Ses personnages principaux appartiennent tous à la bureaucratie et la défendent. On assiste aux hésitations de certains d’entre eux (faire tirer à balles réelles ou pas), tandis que s’étale leur mépris de caste pour les ouvriers (« tous des ivrognes »). On les entend regretter Staline (« Il n’était pas comme Khrouchtchev, il faisait régner l’ordre »), idéaliser le stalinisme (« à l’époque, les prix baissaient »… pour quelques articles réglementés). Mais ils se consolent, car les « colis » spéciaux sont toujours remis aux membres de l’appareil « derrière le comptoir », qui reste vide pour l’ouvrier ou la retraitée.

Le réalisateur fait aussi deviner ce que recouvrent les calomnies du Kremlin sur la moitié des grévistes traités de repris de justice : de très nombreux travailleurs avaient été envoyés en prison sous Staline, parfois pour seulement deux retards à l’usine.

Et il y avait la foule de ceux que la déstalinisation avait sortis des camps, mais qui restaient bannis des grands centres et donc condamnés à trouver du travail dans des villes comme Novotcherkassk.

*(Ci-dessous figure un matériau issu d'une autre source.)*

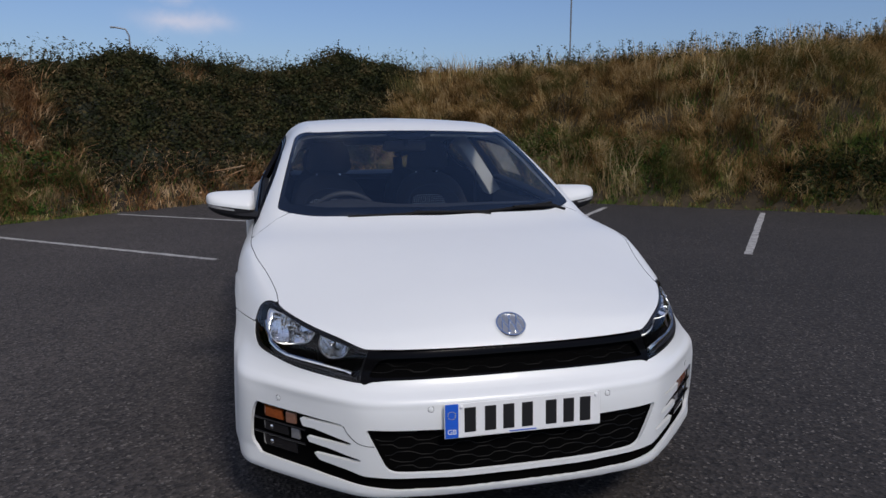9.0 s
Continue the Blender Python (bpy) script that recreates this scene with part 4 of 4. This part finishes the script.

Les ouvriers, dont ce film ne dresse aucun portrait individualisé, sont dépeints comme une masse révoltée par les décisions et le train de vie des « chefs ». Comme sur les rares photos des événements, ils marchent sur le comité du parti, drapeaux rouges et portraits de Lénine en tête, avec des pancartes
« Khrouchtchev à la casserole ».

On sent la crainte de tous ces bureaucrates face aux ouvriers quand ils se dressent. Après les avoir massacrés, ils font tout pour effacer les traces de leur crime : ils font réasphalter les rues d’où le sang ne part pas ; ils enterrent clandestinement des dizaines de leurs victimes ; ils exigent des survivants qu’ils s’engagent par écrit, sous peine de mort, à taire tout ce qu’ils ont vu et qui est classé secret d’État.

Kontchalovski n’a rien inventé : son scénario, ses images « collent » avec ce que l’on connaît de ce massacre, que les héritiers politiques, et souvent sociaux, des assassins de 1962 voudraient renvoyer aujourd’hui à l’oubli.

En choisissant ce sujet, a-t-il voulu régler des comptes avec des cercles du pouvoir, ou laver la caste dirigeante actuelle d’une responsabilité collective dans les répressions d’hier – ce que tentent tant de films russes actuels, ou Poutine lui-même, qui est allé s’incliner à Novotcherkassk en 2008 ? Finalement peu importe, Chers camarades !, par ce qu’il donne à voir, et avec talent, est un film à voir.